▸ REQUIRED WORK
Show, in full, each line of the data that contains "rows".

▸ DATA TO PROCESS
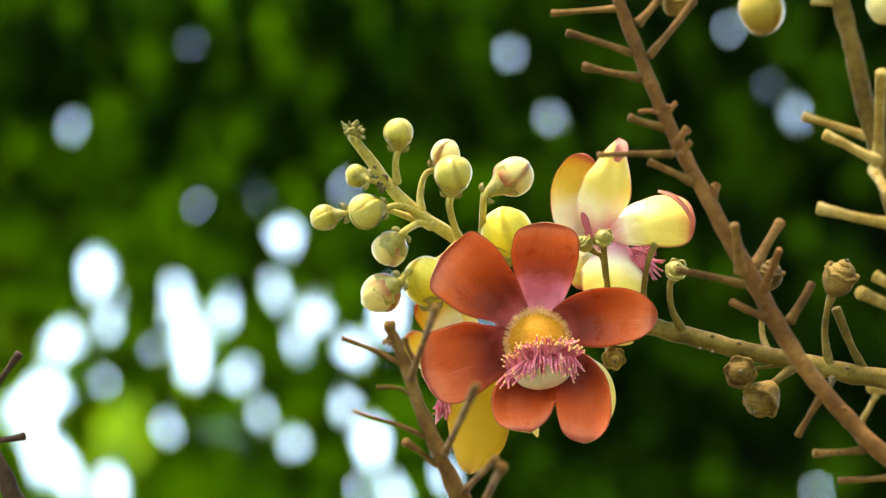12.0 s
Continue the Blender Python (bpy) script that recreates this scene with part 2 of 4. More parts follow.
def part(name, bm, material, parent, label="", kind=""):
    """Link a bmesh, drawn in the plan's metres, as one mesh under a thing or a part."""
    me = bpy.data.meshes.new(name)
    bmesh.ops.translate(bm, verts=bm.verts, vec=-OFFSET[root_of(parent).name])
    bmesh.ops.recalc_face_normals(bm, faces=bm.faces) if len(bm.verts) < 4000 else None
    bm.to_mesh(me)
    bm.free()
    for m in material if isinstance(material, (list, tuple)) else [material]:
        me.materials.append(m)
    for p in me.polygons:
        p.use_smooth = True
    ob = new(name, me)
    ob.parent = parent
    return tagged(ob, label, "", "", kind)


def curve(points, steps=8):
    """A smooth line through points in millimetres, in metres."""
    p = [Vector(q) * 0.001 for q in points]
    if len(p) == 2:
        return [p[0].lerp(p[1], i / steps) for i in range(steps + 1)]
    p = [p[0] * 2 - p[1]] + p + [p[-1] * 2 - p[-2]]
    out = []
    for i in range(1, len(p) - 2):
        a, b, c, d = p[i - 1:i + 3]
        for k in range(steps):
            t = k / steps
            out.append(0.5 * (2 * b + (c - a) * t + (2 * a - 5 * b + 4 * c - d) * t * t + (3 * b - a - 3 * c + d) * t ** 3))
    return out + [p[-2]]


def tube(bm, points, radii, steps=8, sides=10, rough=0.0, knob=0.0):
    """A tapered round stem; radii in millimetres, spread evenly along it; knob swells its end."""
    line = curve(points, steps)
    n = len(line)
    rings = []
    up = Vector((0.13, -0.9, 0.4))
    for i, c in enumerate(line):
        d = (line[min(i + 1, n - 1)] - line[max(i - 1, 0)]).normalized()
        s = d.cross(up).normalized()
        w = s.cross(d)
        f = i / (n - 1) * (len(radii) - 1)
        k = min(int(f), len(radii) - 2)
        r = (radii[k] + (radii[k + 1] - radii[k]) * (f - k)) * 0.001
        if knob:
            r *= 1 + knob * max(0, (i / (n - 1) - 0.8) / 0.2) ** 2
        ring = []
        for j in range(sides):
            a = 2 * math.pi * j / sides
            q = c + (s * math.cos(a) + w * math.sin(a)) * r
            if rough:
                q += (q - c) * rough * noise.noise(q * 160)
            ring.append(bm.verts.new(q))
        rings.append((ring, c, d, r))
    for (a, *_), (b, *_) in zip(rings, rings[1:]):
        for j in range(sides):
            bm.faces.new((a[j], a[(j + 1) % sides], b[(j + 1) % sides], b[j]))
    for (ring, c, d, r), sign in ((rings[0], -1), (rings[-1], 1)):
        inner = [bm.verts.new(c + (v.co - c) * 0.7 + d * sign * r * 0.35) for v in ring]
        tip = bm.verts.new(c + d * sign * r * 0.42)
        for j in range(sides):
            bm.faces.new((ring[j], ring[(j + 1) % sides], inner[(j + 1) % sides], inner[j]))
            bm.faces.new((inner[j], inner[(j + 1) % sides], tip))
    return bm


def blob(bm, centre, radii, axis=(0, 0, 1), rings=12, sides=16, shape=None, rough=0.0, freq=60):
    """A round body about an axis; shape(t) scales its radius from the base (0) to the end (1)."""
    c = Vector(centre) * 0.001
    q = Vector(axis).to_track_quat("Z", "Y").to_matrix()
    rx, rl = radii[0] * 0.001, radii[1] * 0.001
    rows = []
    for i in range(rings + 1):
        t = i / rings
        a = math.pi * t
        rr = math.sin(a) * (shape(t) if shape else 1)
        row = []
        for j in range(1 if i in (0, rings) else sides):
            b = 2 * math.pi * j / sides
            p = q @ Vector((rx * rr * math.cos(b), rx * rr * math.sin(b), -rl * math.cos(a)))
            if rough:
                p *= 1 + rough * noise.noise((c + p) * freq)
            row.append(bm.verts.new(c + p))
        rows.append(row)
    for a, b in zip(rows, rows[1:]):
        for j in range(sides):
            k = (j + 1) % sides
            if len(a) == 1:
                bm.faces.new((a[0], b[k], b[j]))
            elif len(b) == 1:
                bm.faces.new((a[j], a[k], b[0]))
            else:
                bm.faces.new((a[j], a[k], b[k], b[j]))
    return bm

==

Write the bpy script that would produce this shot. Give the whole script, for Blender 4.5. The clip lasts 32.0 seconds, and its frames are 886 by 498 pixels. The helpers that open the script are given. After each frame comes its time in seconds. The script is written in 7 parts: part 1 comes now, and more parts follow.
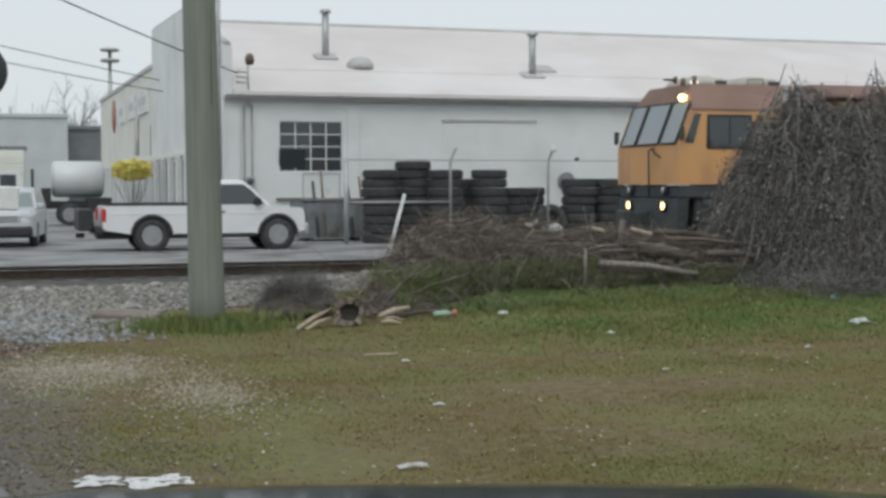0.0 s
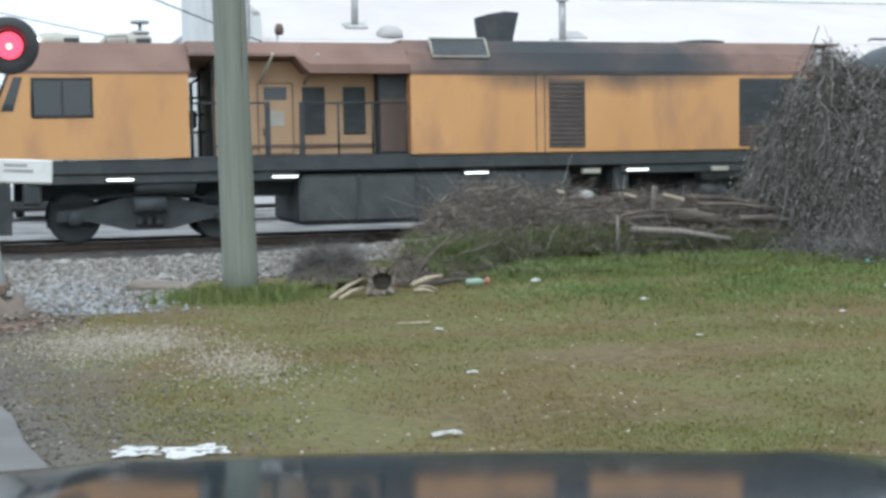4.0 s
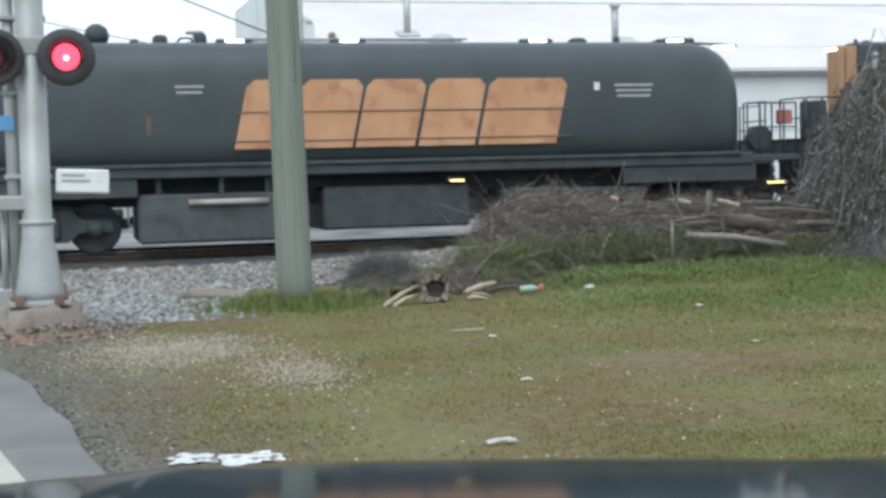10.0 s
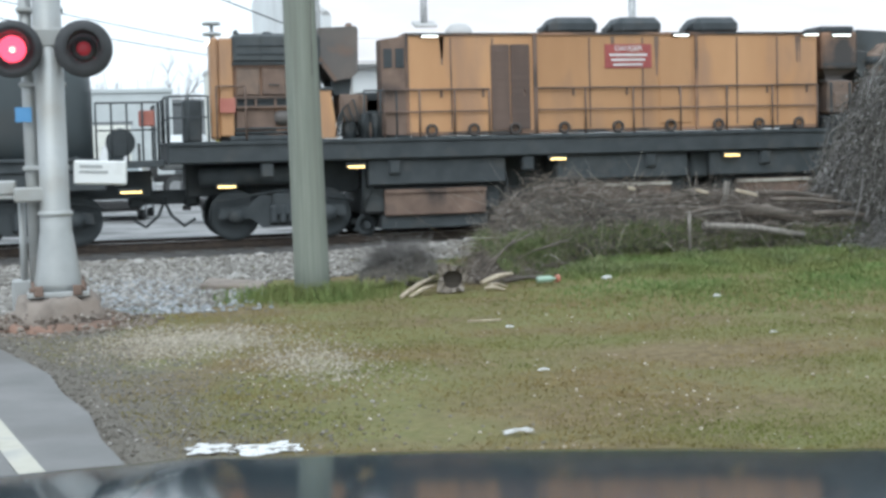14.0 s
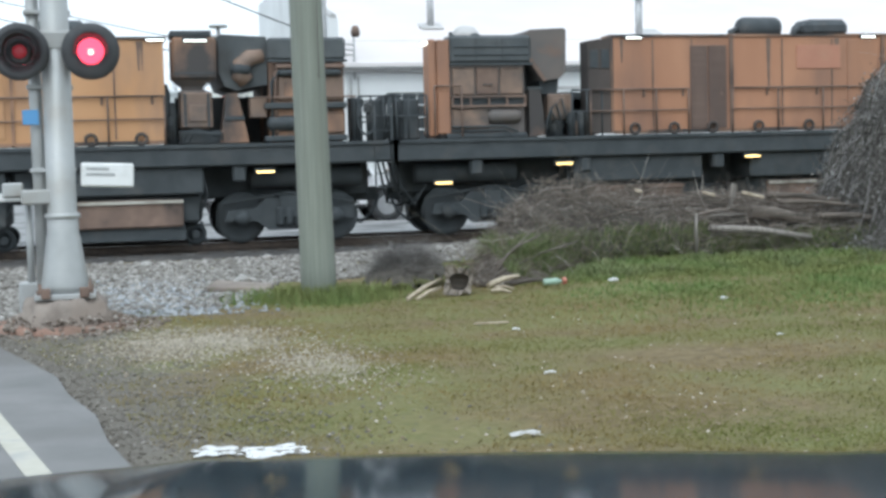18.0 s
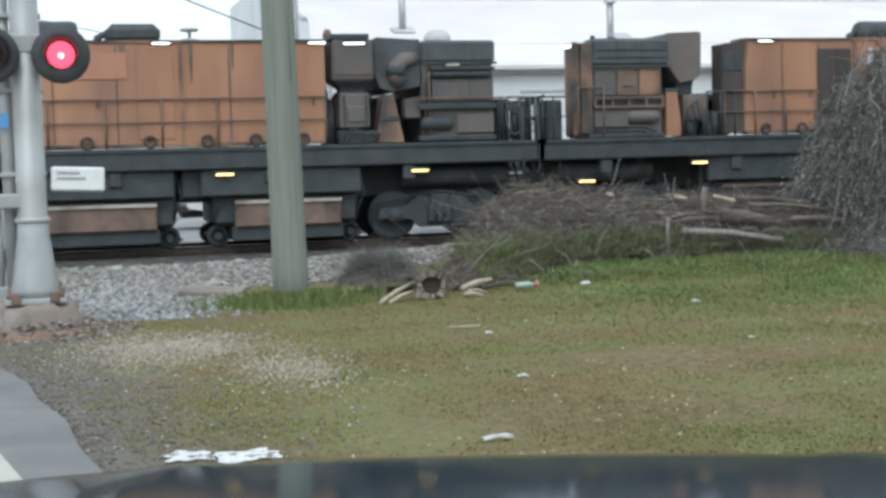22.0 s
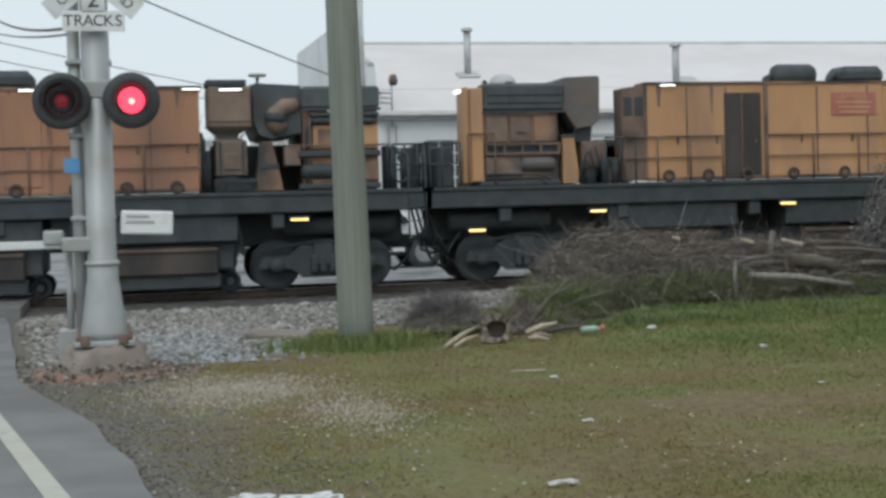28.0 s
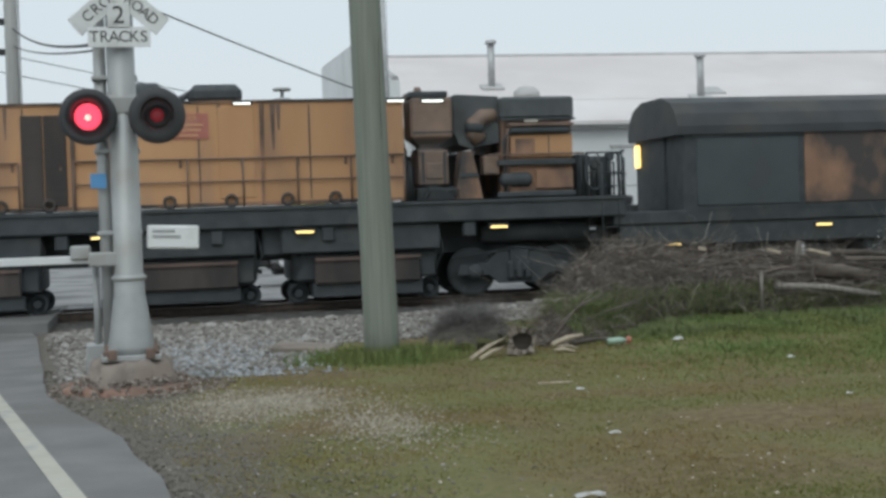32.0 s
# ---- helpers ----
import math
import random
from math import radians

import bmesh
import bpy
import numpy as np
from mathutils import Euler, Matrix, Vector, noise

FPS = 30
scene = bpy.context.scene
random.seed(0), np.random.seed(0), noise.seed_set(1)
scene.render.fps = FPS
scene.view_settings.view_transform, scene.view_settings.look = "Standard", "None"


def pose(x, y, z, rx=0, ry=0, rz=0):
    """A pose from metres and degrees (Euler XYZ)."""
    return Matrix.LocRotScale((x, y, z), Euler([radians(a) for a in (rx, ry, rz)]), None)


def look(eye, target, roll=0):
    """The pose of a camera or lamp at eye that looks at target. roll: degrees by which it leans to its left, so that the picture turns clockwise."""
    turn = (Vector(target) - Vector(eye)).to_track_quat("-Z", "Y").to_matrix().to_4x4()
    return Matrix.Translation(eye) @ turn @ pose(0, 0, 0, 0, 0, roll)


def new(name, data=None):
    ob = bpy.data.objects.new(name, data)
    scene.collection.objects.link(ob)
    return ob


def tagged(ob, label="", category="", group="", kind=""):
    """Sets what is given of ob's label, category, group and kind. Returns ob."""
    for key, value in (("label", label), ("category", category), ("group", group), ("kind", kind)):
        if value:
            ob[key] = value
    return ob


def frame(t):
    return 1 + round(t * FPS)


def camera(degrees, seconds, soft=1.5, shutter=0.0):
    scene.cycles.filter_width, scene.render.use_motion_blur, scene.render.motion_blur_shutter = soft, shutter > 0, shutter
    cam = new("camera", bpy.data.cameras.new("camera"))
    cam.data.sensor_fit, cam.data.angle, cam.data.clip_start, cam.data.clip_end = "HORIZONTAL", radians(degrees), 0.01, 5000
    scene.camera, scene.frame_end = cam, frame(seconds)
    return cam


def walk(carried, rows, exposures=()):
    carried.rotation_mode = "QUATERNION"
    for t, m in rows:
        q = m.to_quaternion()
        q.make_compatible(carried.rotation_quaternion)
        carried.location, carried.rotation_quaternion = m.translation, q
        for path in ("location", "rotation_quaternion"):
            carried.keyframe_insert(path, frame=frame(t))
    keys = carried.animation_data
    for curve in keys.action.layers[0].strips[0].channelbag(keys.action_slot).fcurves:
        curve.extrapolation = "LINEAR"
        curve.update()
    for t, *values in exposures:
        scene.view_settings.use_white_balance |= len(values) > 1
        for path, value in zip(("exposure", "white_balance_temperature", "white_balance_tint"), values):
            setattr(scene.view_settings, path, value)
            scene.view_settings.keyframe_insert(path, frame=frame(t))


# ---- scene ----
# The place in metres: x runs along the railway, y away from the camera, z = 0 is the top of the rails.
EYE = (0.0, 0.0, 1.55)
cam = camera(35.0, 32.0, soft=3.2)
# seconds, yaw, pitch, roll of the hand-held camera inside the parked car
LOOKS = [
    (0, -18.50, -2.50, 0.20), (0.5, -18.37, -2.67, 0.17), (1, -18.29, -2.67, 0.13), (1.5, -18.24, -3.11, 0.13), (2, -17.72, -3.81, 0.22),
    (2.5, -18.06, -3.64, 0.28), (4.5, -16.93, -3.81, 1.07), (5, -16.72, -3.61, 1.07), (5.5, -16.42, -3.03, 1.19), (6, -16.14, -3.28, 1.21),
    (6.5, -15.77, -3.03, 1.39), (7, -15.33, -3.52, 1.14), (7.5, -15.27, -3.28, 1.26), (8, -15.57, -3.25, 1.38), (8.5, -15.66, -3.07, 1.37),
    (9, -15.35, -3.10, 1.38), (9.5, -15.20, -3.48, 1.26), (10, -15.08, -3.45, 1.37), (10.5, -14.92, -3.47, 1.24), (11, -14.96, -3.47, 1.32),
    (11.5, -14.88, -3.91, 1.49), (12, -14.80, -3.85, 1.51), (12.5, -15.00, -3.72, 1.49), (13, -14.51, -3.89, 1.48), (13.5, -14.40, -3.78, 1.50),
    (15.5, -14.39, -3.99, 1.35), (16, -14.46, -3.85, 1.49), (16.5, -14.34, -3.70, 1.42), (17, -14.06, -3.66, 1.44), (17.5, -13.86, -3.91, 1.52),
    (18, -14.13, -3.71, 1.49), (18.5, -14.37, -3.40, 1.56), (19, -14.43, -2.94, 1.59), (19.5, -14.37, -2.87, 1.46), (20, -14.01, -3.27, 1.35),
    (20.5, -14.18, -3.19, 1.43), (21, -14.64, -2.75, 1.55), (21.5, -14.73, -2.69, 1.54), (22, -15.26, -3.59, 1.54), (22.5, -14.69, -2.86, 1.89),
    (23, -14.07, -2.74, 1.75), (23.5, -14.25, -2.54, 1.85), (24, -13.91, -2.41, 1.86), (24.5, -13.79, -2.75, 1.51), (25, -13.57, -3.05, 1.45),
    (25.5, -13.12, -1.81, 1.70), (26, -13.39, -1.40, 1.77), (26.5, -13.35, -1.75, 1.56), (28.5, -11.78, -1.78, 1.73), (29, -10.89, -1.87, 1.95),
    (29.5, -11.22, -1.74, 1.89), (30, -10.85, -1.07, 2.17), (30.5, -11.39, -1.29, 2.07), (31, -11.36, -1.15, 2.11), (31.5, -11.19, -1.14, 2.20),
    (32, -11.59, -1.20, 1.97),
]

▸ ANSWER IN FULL
    rows = []
        rows.append(row)
    for a, b in zip(rows, rows[1:]):
def walk(carried, rows, exposures=()):
    for t, m in rows:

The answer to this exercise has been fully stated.